Captain America: Civil War

Of course, there were other gripes about the Best Popular Film category that had legitimacy, from the fact that the new category could wipe out a blockbuster’s chance of winning Best Picture entirely, to the idea that in the wake of bad Oscar ratings, the move was straight-up pandering. I think the title of the category goes right to the heart of the matter. The Academy is admitting that the movies they reward aren’t popular? Isn’t that the disconnect they should be addressing? To create a category to reward The Industry’s failure to connect and align with audiences is bizarre at best.

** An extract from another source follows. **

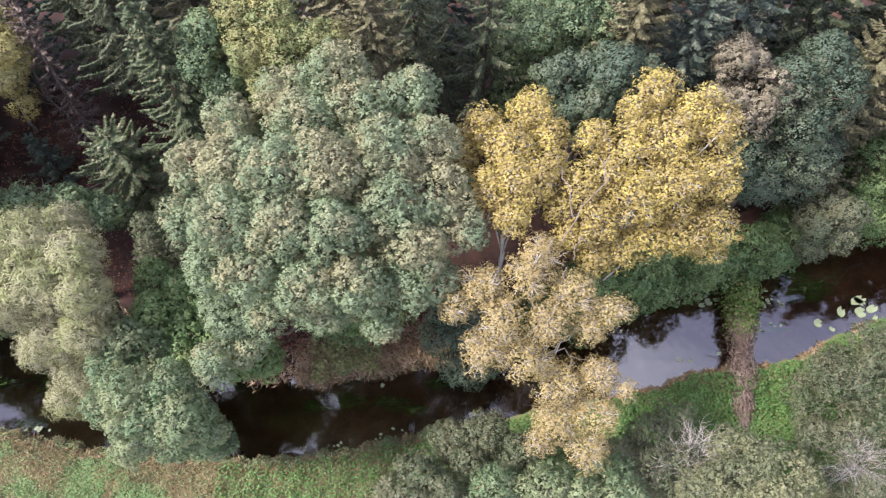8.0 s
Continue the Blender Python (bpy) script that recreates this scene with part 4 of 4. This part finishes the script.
def build_weeds():
    """Clumps of streaming weed just under the surface."""
    rng = np.random.default_rng(250)
    for x, y, n, r in [(-6.6, 9.9, 260, 0.7), (-8.4, 11.6, 120, 0.45), (-7.8, 8.0, 120, 0.4), (-7.2, 10.6, 160, 0.6), (-5.8, 10.4, 100, 0.5), (10.6, 10.0, 160, 0.6), (8.8, 9.6, 90, 0.4), (13.2, 10.0, 150, 0.5), (14.6, 9.6, 110, 0.4), (16.0, 11.2, 90, 0.4),
                       (38.6, 17.8, 260, 0.8), (38.0, 19.2, 140, 0.6), (39.6, 18.4, 160, 0.6), (-10.2, 10.4, 90, 0.4), (36.2, 15.4, 80, 0.5)]:
        px, py = rng.normal(0, r, n), rng.normal(0, r * 0.4, n)
        pos = np.stack([px, py, rng.uniform(-0.16, -0.03, n)], -1)
        ln = rng.uniform(0.3, 0.8, n)
        q = cards(rng, pos, np.array((0, 0, 1.0)) + rng.normal(0, 0.2, (n, 3)), np.array((1.0, 0.25, 0)) + rng.normal(0, 0.25, (n, 3)), ln, ln * 0.12, 0.03)
        ob = new("water_weed", leaf_mesh("water_weed", q))
        ob.data.materials.append(M_WEED)
        ob.location = (x, y, 0)
        tagged(ob, "green water weed streaming under the surface", "water weed", "weed clumps in the river")


def build_fallen_tree():
    """A fallen stem from the near bank into the river, with ivy at the far end and withered fronds along it."""
    rng = np.random.default_rng(260)
    a, b = np.array((33.2, 9.1, 1.2)), np.array((34.6, 18.0, 0.55))
    ob = anchor("fallen_tree", 33.2, 9.1, float(land(33.2, 9.1)), "fallen ivy-covered tree trunk reaching into the river", "fallen tree")
    o = np.array(ob.location)
    line = crooked(rng, a - o, b - o, 8, 0.05)
    part("trunk", tubes_mesh("trunk", [(line, [0.26 - 0.018 * k for k in range(9)], 9)]), M_DEADWOOD, ob)

    def clad(n, s0, s1, rad, size, slim, hang):
        s = rng.uniform(s0, s1, n)
        d = unit(rng.normal(0, 1, (n, 3)) + np.array((0, 0, 0.5)))
        fat = rad * (0.6 + 0.6 * value_noise(s * 9, s * 0, 1.0, 3)) * (1.0 if s0 > 0.4 else 0.45 + 1.1 * s)
        p = (a - o) + (b - a) * s[:, None] + d * fat[:, None] * rng.uniform(0.4, 1.1, (n, 1))
        p[:, 2] = np.maximum(p[:, 2], (0.02 if s0 > 0.4 else 0.1) - o[2])
        ln = rng.uniform(*size, n)
        return cards(rng, p, d + rng.normal(0, 0.3, d.shape), rng.normal(0, 1, d.shape) + np.array((0.0, hang, -0.4)), ln, ln * slim)

    tagged(part("fronds", leaf_mesh("fronds", clad(6500, 0.0, 0.72, 1.05, (0.2, 0.55), 0.09, -1.2)), M_BROWN_FROND, ob, "withered brown fronds hanging round the trunk"), kind="stuff")
    tagged(part("ivy", leaf_mesh("ivy", clad(4200, 0.64, 1.0, 1.25, (0.12, 0.24), 0.75, 0.0)), M_IVY, ob, "yellow-green ivy on the trunk's end"), kind="stuff")
    # dark boughs to the left, modelled in place of the tree's reflection in water
    for k in range(9):
        s = rng.uniform(0.42, 0.75)
        p = (a - o) + (b - a) * s
        tip = p + np.array((-rng.uniform(0.8, 1.6), rng.uniform(-0.6, 0.6), rng.uniform(-0.2, 0.7)))
        tip[2] = max(tip[2], 0.05 - o[2])
        part("bough", tubes_mesh("bough", [(crooked(rng, p, tip, 5, 0.2), [0.035 - 0.006 * i for i in range(6)], 5)]), M_BARK, ob)


def build_bare_shrub(x, y, seed, reach, n):
    """A leafless shrub: stems from one root that fork into pale fans of twigs."""
    rng = np.random.default_rng(seed)
    z = float(land(x, y)) - 0.05
    ob = anchor("bare_shrub", x, y, z, "leafless grey shrub with a fan of bleached twigs", "shrub", "bare shrubs on the bank")
    twigs = []
    for k in range(n):
        a = 2 * math.pi * k / n + rng.normal(0, 0.2)
        out = rng.uniform(0.03, 0.16)
        tip = np.array((math.cos(a) * out, math.sin(a) * out, 1.0)) * reach * rng.uniform(0.68, 0.84)
        stem = crooked(rng, (0.1 * math.cos(a), 0.1 * math.sin(a), 0), tip, 6, 0.10)
        part("stem", tubes_mesh("stem", [(stem, [0.045 * (1 - 0.7 * i / 6) for i in range(7)], 6)]), M_BLEACHED, ob)
        for j in range(13):
            p = stem[rng.integers(5, 7)]
            d = unit(np.array((math.cos(a) * 0.45, math.sin(a) * 0.45, 0.6)) + rng.normal(0, 0.4, 3))
            q = p + d * rng.uniform(0.8, 1.7)
            line = crooked(rng, p, q, 4, 0.12)
            twigs.append((line, [0.016 - 0.003 * i for i in range(5)], 4))
            for h in range(3):
                r0 = line[rng.integers(1, 4)]
                twigs.append((crooked(rng, r0, r0 + unit(d + rng.normal(0, 0.55, 3)) * 0.65, 2, 0.1), [0.010, 0.008, 0.004], 3))
    tagged(part("twigwork", tubes_mesh("twigwork", twigs), M_BLEACHED, ob), kind="stuff")


def build_logs():
    """Fallen poles on the forest floor."""
    rng = np.random.default_rng(270)
    for x, y, L, a in [(4.4, 18.6, 1.9, 5), (3.2, 19.4, 2.4, 160), (6.0, 17.4, 2.2, 40), (-6.6, 22.2, 2.6, 20), (-9.4, 21.8, 2.0, 110), (-4.4, 24.8, 3.0, 70), (-1.6, 23.4, 2.6, 150), (7.0, 19.2, 2.0, 100)]:
        ob = anchor("fallen_pole", x, y, float(land(x, y)), "grey fallen pole lying on the forest litter", "fallen pole", "fallen poles on the litter")
        ca, sa = math.cos(radians(a)), math.sin(radians(a))
        e = [np.array((ca * L * t, sa * L * t, float(land(x + ca * L * t, y + sa * L * t)) - ob.location[2] + 0.05)) for t in (-0.5, -0.25, 0, 0.25, 0.5)]
        part("stem", tubes_mesh("stem", [(e, [0.07, 0.065, 0.06, 0.05, 0.035], 7)]), M_DEADWOOD, ob)


build_meadow()
build_far_bank()
build_pads()
build_weeds()
build_fallen_tree()
build_logs()
build_bare_shrub(28.2, 6.1, 280, 8.3, 15)
build_bare_shrub(37.2, 6.6, 281, 4.8, 9)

There’s also the idea that, like The Dark Knight before it, this is all happening in the wake of another excellent superhero movie and The Academy just can’t handle it – Black Panther. They just can’t get around the fact that the best of this genre has evolved. No one would accuse the members of AMPAS of being hip. I think they’re still stuck in the idea that a superhero movie is Dolph Lundgren’s The Punisher or Steel. Or are they still living in the shadow of #OscarsSoWhite and wanted to come up with a way to reward a black superhero film without it having to invade its more stuffy titles that make them look smart?

Logan

I know the Best Popular Film category has already been pulled, so why this article? Well, it’s been pulled to give it further examination, and this article is here to say STOP examining and start opening The Academy up to greatness on a wider scale. There is a blend of talent and audience accessibility happening on a regular basis in Hollywood. To sequester a hit film to the child’s table is the exact opposite of your desired outcome and will further alienate moviegoers from your cause and further marginalize popular films. I mean, Phantom Thread? Over Logan? Or even War for the Planet of the Apes? C’mon, man!